Hinted handoff is the process by which Cassandra recovers consistency when a write occurs and a node that should hold a replica of the data is not available. If hinted handoff is enabled, Cassandra will record the fact that the value needs to be replicated and replay the write when the node becomes available. Hinted handoff is enabled by default. The following table describes how hinted handoff can be configured.

Property Type Description
hinted_handoff_enabled boolean If true, hinted handoff will be used to maintain consistency during node failure.
max_hint_window_in_ms integer The maximum amount of time, in ms, that Cassandra will record hints for an unavailable node.
max_hint_delivery_threads integer The number of threads that deliver hints. The default value of 2 should be sufficient most use cases.

Dynamic Snitch Configuration

The endpoint snitch for the service is always the GossipPropertyFileSnitch, but, in addition to this, Cassandra uses a dynamic snitch to determine when requests should be routed away from poorly performing nodes. The configuration parameters below control the behavior of the snitch.

Property Type Description
dynamic_snitch_badness_threshold number Controls how much worse a poorly performing node has to be before the dynamic snitch prefers other replicas over it. A value of 0.2 means Cassandra continues to prefer the static snitch values until the node response time is 20% worse than the best performing node. Until the threshold is reached, incoming requests are statically routed to the closest replica.
dynamic_snitch_reset_interval_in_ms integer Time interval, in ms, to reset all node scores, allowing a bad node to recover.
dynamic_snitch_update_interval_in_ms integer The time interval, in ms, for node score calculation. This is a CPU-intensive operation. Reduce this interval with caution.

Global Key Cache Configuration

The partition key cache is a cache of the partition index for a Cassandra table. It is enabled by setting the parameter when creating the table. Using the key cache instead of relying on the OS page cache can decrease CPU and memory utilization. However, as the value associated with keys in the partition index is not cached along with key, reads that utilize the key cache will still require that row values be read from storage media, through the OS page cache.

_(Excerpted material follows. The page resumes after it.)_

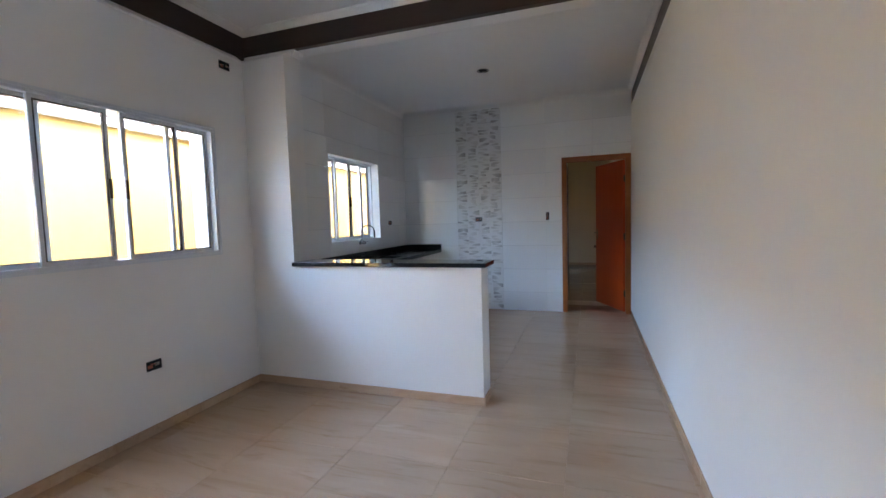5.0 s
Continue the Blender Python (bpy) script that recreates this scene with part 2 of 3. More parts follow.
WIRE_RED, WIRE_GREY = plain("copper_red_wire", (0.4, 0.1, 0.05), 0.5), plain("grey_wire", (0.4, 0.38, 0.35), 0.5)
REMNANT = plain("tan_plaster_remnant", (0.3, 0.22, 0.17), 0.9)
YELLOW = paint("yellow_render_paint", (0.3, 0.172, 0.037), 0.8)
CONCRETE = paint("grey_concrete", (0.4, 0.36, 0.31), 0.9)
CLAY = plain("weathered_clay_tile", (0.4, 0.27, 0.22), 0.85)
FASCIA = paint("white_fascia_paint", (0.74, 0.72, 0.68), 0.6)
GLASS = glass()

# ---- structure: floor, ground, walls ----
solid("ground", boxed(-60, 60, -60, 60, -0.6, -0.25), CONCRETE, "grey concrete ground of the side passage", "ground", "structure")
floor = solid("floor", boxed(-0.325, 3.3, -2.75, 12.1, -0.2, -0.0025), GROUT, "beige porcelain tile floor with thin joints", "floor", "structure")


def wall_mesh(axis, a, b, u0, u1, z0, z1, holes=()):
    """A wall from a to b thick, along y (axis x) or along x (axis y), with holes (u0, u1, z0, z1) through it, left to right."""
    bm = bmesh.new()

    def put(p, q, r, s):
        if q - p > 1e-4 and s - r > 1e-4:
            box(bm, a, b, p, q, r, s) if axis == "x" else box(bm, p, q, a, b, r, s)
    at = u0
    for p, q, r, s in holes:
        put(at, p, z0, z1)
        put(p, q, z0, r)
        put(p, q, s, z1)
        at = q
    put(at, u1, z0, z1)
    return bm


BIG = (0.655, 2.132, 1.152, 2.102)
KIT = (3.665, 4.87, 1.13, 2.13)
ENTRY = (-0.37, 0.42, 0.0, 2.1)
solid("wall_west", wall_mesh("x", -0.42, WEST, SOUTH, 2.58, -0.2, 2.7, [ENTRY, BIG]), WALL, "white painted living room wall with a wide window and an open entrance", "wall", "structure")
wall_kitchen = solid("wall_west_kitchen", wall_mesh("x", -0.36, WEST - 0.004, 2.58, NORTH + 0.14, -0.2, TOP, [KIT]), WALL_GROUT, "white glazed tile kitchen wall with a window", "wall", "structure")
solid("wall_east", boxed(EAST, 3.25, SOUTH, 12.1, -0.2, 2.75), WALL, "long plain white painted wall", "wall", "structure")
solid("wall_south", boxed(-0.42, 3.25, SOUTH - 0.15, SOUTH, -0.2, TOP), WALL, "plain white painted wall closing the living room", "wall", "structure")
DOOR = (2.235, 3.04, 0.0, 2.12)
wall_north = solid("wall_north", wall_mesh("y", NORTH + 0.004, NORTH + 0.14, WEST - 0.004, EAST, -0.2, TOP, [(DOOR[0], DOOR[1], -0.2, DOOR[3])]), WALL_GROUT,
                   "white glazed tile wall with a patterned vertical strip", "wall", "structure")
solid("wall_half", prism(bmesh.new(), [(WEST, -0.2), (HALF_E, -0.2), (HALF_E, 1.013), (PILLAR_E, 1.013), (PILLAR_E, 2.7), (WEST, 2.7)], "y", HALF_F, HALF_B), WALL,
      "low white painted half wall with a full-height pillar", "wall", "structure")

# rooms behind the door
solid("wall_hall", wall_mesh("x", 2.06, 2.2, NORTH + 0.14, 7.35, -0.2, TOP, [(6.48, 7.22, -0.2, 2.12)]), WALL, "white painted hall wall with a dark doorway", "wall", "structure")
solid("wall_hall_end", boxed(-0.175, 2.2, 7.35, 7.49, -0.2, TOP), CREAM, "cream painted wall beside the bedroom", "wall", "structure")
solid("wall_bedroom", boxed(-0.325, 3.3, 11.85, 12.0, -0.2, 3.8), CREAM, "cream painted far bedroom wall", "wall", "structure")
# both openings are unseen, added to bring daylight into hall and bedroom
solid("wall_west_bedroom", wall_mesh("x", -0.42, -0.175, NORTH + 0.14, 12.0, -0.2, 3.8, [(6.5, 7.05, 1.45, 2.1), (9.0, 9.7, 1.25, 2.05)]), CREAM, "cream painted outer bedroom wall with unseen openings added for daylight", "wall", "structure")
solid("wall_upper_bedroom", boxed(-0.175, 3.25, 9.4, 9.5, 2.9, 3.8), CREAM, "cream painted upstand above the bedroom ceiling", "wall", "structure")
solid("wall_east_bedroom", boxed(EAST, 3.25, NORTH, 12.0, 2.755, 3.8), CREAM, "cream painted upper bedroom wall", "wall", "structure")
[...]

The following configuraiton items control the system global configuration for key caches.

Property Type Description
key_cache_save_period integer The duration in seconds that keys are saved in cache. Saved caches greatly improve cold-start speeds and has relatively little effect on I/O.
key_cache_size_in_mb integer The maximum size of the key cache in Mb. When no value is set, the cache is set to the smaller of 5% of the available heap, or 100MB. To disable set to 0.

Global Row Cache Configuration

Row caching caches both the key and the associated row in memory. During the read path, when rows are reconstructed from the MemTable and SSTables, the reconstructed row is cached in memory preventing further reads from storage media until the row is ejected or dirtied.
Like key caching, row caching is configurable on a per table basis, but it should be used with extreme caution. Misusing row caching can overwhelm the JVM and cause Cassandra to crash. Use row caching under the following conditions: only if you are absolutely certain that doing so will not overwhelm the JVM, the partition you will cache is small, and client applications will read most of the partition all at once.

The following configuration properties are global for all row caches.

Property Type Description
row_cache_save_period integer The duration in seconds that rows are saved in cache. Saved caches greatly improve cold-start speeds and has relatively little effect on I/O.
row_cache_size_in_mb integer The maximum size of the key cache in Mb. Make sure to provide enough space to contain all the rows for tables that will have row caching enabled.

Authentication and Authorization Configuration

Authentication and authorization may be independently configured. By default they are set to AllowAllAuthenticator and AllowAllAuthorizer respectively. This is necessary to allow initial access to a new cluster. After initial installation these values may be changed by changing the appropriate environment variables, CASSANDRA_AUTHENTICATOR and CASSANDRA_AUTHORIZER.
Further information regarding how to change authentication and authorization of a Cassaandra cluster is available here and here. The necessary changes to the cassandra.yml file referenced there are accomplished by changing the environment variables already mentioned.

Property Type Description
authenticator string The authentication backend. It implements IAuthenticator, which is used to identify users.
authorizer string The authorization backend. It implements IAuthenticator, which limits access and provides permissions.

Operating System Configuration

In order for Cassandra to function correctly there are several important configuration modifications that need to be performed to the OS hosting the deployment.

Time Synchronization

While writes in Cassandra are atomic at the column level, Cassandra only implements last write wins ordering to resolve consistency during concurrent writes to the same column. If system time is not synchronized across DOCS agent nodes, this will result in inconsistencies in the value stored with respect to the ordering of mutations as observed by the client. It is imperative that a mechanism, such as NTP, is used for time synchronization.

Configuration Settings

In addition to time synchronization, Cassandra requires OS level configuration settings typical of a production data base server.

File Setting Value Reason
/etc/sysctl.conf vm.max_map_count 1048575 Aside from calls to the system malloc implementation, Cassandra uses mmap directly to memory map files. Exceeding the number of allowed memory mappings will cause a Cassandra node to fail.
/etc/sysctl.conf vm.swappiness 0 If the OS swaps out the Cassandra process, it can fail to respond to requests, resulting in the node being marked down by the cluster.
/etc/security/limits.conf memlock unlimited A Cassandra node can fail to load and map SSTables due to insufficient memory mappings into process address space. This will cause the node to terminate.
/etc/security/limits.conf nofile unlimited If this value is too low, a Cassandra node will terminate due to insufficient file handles.
/etc/security/limits.conf, /etc/security/limits.d/90-nproc.conf nproc 32768 A Cassandra node spawns many threads, which go towards kernel nproc count. If nproc is not set appropriately, the node will be killed.